Introduction: What is Being Broken Up?
A break up, or being broken up with, is the process of separation initiated by significant other. It’s a difficult process that might leave you feeling lonely, and depressed. We all know that breaking up with someone is never easy. You might feel like you’ve lost your best friend or worst enemy. You might be feeling a lot of anger or sadness, or you might be feeling nothing at all.
Breaking up can be difficult because it forces us to face our own feelings about ourselves and the other person in the relationship. It forces us to confront the fact that this person is not going to be in our lives forever, which can be terrifying. We’re left to feel like we’re not good enough, and there might be truth in that.
What to Do after Being Broken Up With
This is your opportunity to evaluate your life and gain perspective. Why did the other person initiate the breakup? What are the mitigating factors? In what ways can you learn from this experience?
It’s important to keep in mind that the dynamics between you have changed. What was typical conversation can seem intrusive and invasive from their perspective. That means you have to be careful in your approach. Avoid being overly familiar or talking about the relationship. Most importantly, respect their boundaries.
It might feel like they’re asking too much, but that ultimately doesn’t matter. You have to be able to respect your old partner’s decisions. Try to be more self aware rather then get your feelings to overwhelm your response. Allowing yourself some time will help you get over your feelings and make a decision about what you want in a partner. It’s generic advice, I don’t follow it myself but it’s to my objective’s detriment.
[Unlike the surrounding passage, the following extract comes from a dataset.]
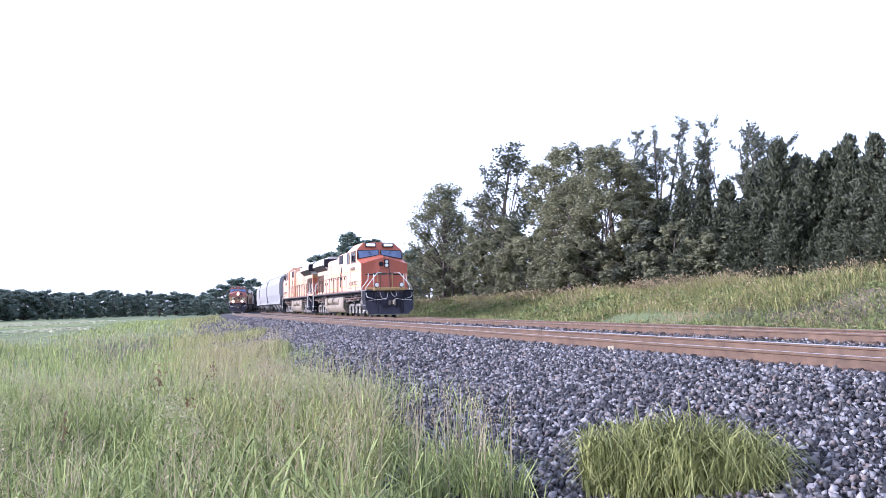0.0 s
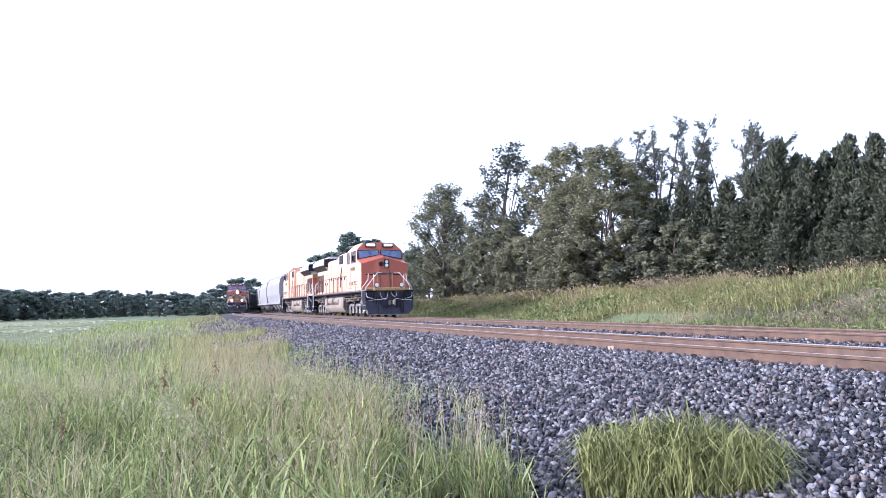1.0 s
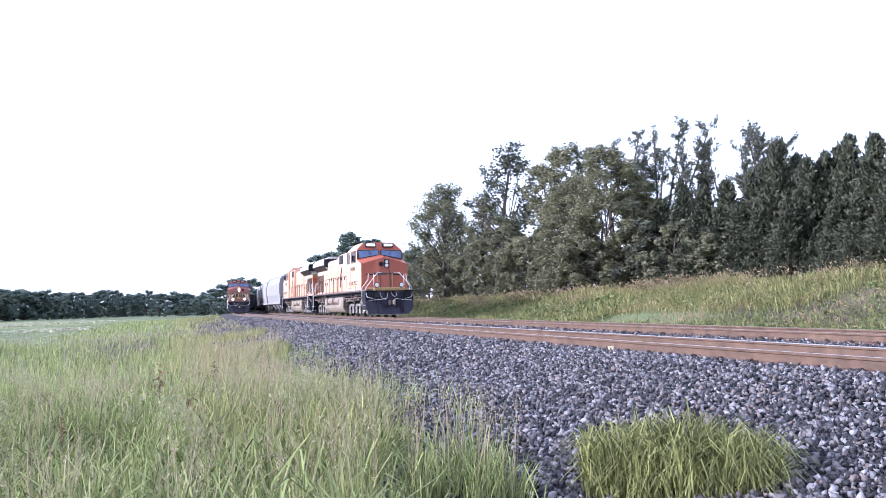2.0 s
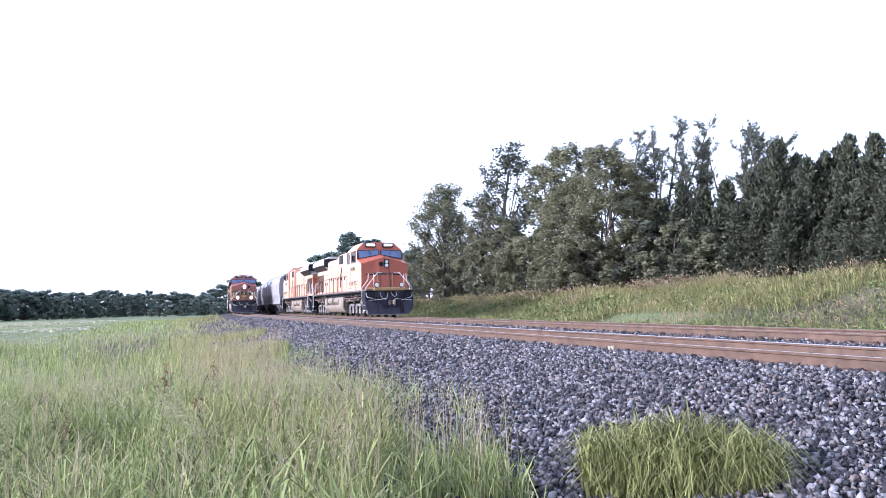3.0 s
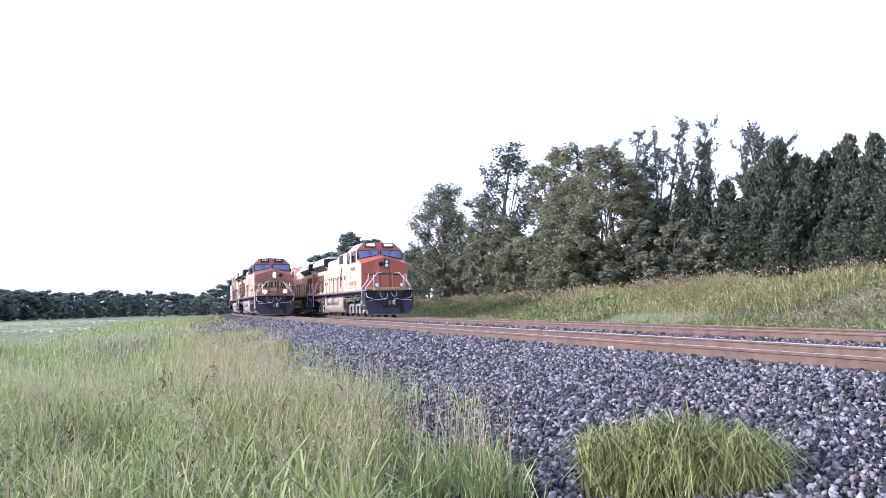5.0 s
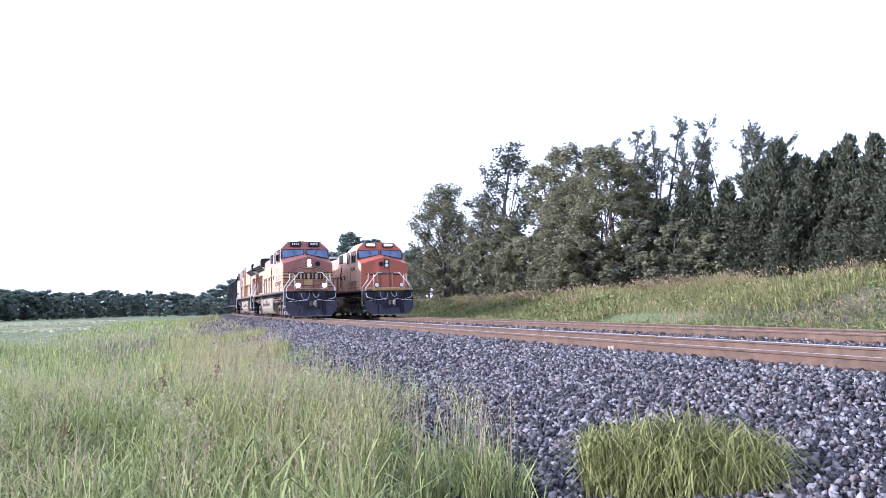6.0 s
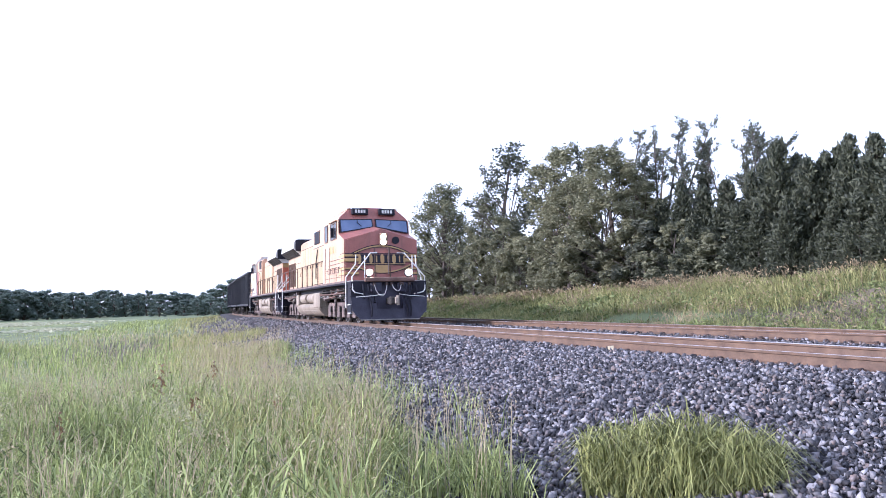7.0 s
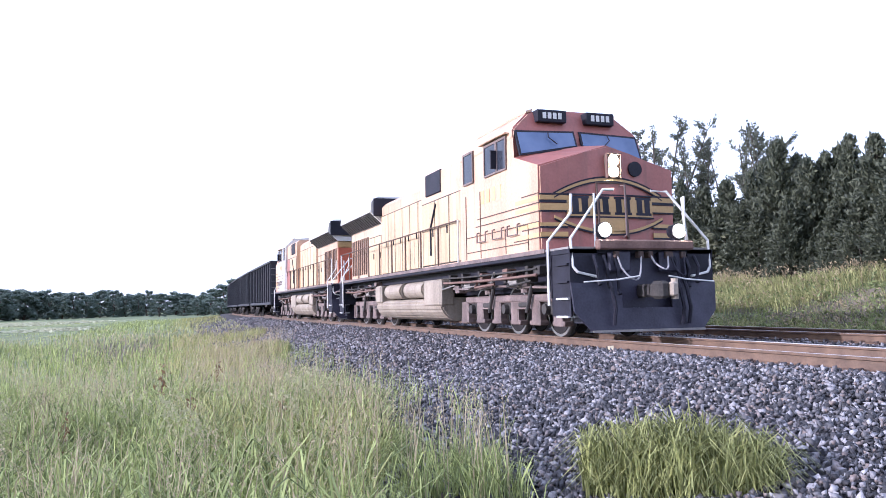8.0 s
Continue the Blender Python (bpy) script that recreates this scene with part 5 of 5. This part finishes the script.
    tagged(quads("meadow_weeds", stems, M_WEEDSTEM), "grey-brown weed stems standing in the meadow", "weeds", kind="stuff")
    g = quads("dry_grass", dry, M_SEED)
    tagged(g, "straw-coloured seeding stems among the meadow grass", "grass", kind="stuff")


def bank():
    grass, weeds, dead, tan = [], [], [], []
    # tall grass on the crest and along the far bank
    for n, v0, v1, w0, w1, h0, h1, wd in ((15000, 27, 42, 14.4, 21, 0.45, 1.0, 0.026), (30000, 40, 90, 9.2, 19, 0.4, 0.9, 0.034), (9000, 90, 190, 9.5, 22, 0.4, 0.8, 0.075), (15000, 42, 96, 13.0, 19.0, 0.6, 1.05, 0.034)):
        v, w = patch(n, v0, v1, w0, w1, 0.35)
        w = np.maximum(w, 9.0 + 0.3 * wander(v, w, 1.1, 2.0))
        h = RNG.uniform(h0, h1, len(v)) * (0.8 + 0.45 * wander(v, w, 0.55, 6.0))
        grass.append(blades(v, w, h, np.full(len(v), 0.6), np.full(len(v), wd) * RNG.uniform(0.5, 1.5, len(v)), (-0.12, 0.0)))
        k = n // 5
        v, w = patch(k, v0, v1, w0, w1 - 3, 0.3)
        x, y = place(v, w)
        weeds.append(leaf_quads(np.stack([x, y, height(v, w) + RNG.uniform(0.05, 0.5, k)], 1), 0.10 if v0 < 40 else 0.15, flat=1.2, long=2.4))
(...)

I’m the type of person who goes after what they want. If it ends in futility, then at least I wouldn’t regret my inaction. Be careful with this type of thinking. Doing more is counter-productive. It pushes your ex-partner away because it lowers your value. It works like this: they understand that they’re not particularly special; your infatuation would mean that there’s something inherently wrong with you. Why else would you want them so badly when they don’t have much to offer?
This, to any rational human being, is pure silliness. But ‘dem be the rules.
What are the Best Ways to Get Over a Break-Up?
Breakups are never easy. But there are ways to help you get over a break up and move on with your life. Here are some tips for how to get over a break up:
1) Take care of yourself:
- Eat Right
- Get Enough Sleep
- Exercise Regularly
2) Reach out to friends and family:
- Spend time with people who make you happy and want to see you succeed in life.
3) Keep busy and distracted:
- Try new things, take up a hobby, go back to school, travel, volunteer, etc.
Coping Strategies for Emotional Breakups in Relationships
Coping strategies are necessary to help people deal with emotional breakups. They can be used to get through the grieving process and eventually, move on with their lives. Some of the most common coping strategies include:
- Talking about it
- Writing about it
- Getting a new Hobby
- Stay busy
Ways To Deal With Heartbreak Without Alcohol
It bears repeating, alcohol is no substitute for love and is no cure for a love lost. There are many reasons to avoid alcohol during times of emotional turmoil. The wounds from heartache can easily lead to a path of self-destruction. Not only will you decrease your overall value; you will be validating your partner’s decision to move on.
Use the break up as motivation to better yourself. Move towards wellness and increase your value. If you need the incentive, tell yourself with enough self improvement, you’ll get her back. This is a short-term solution to re-orient your efforts towards yourself. You need to build new experiences (5 Reasons to Choose Experience Over Things) that supersede the memories you had with your old partner.
A major reasons I had a hard time moving on, wasn’t just because she was a fox. We’d go at it every time we met. Each encounter would coincide with a boost of adrenaline and endorphins. It’s a feeling that you can’t replicate by yourself at home. Go do something.. -or someone?
- Go dancing: take time to learn a new skill or hobby
- Explore your environment: see what’s going on in your city or neighborhood
- Exercise: that’ll get the endorphins going
- Check out local events and begin building a new community
These might seem obvious, but nothing is really clear in times of emotional distress. Use Eventbrite or Meetup.com to meet new people, see what’s going on in your neighborhood, and take the opportunity to build a new community. I’ve tried all of the above, but nothing seems to work.
She’s not always on my mind. But it happens more often than I’d like. There are times when I think… ‘This would be better with her‘. In reality, it’s not one person. A select few will always have an inordinate amount of influence on my heart. No matter the degree of betrayal or insecurity I’m left to live with.
If you were to take any advice, it shouldn’t be from a love-sick dope like me.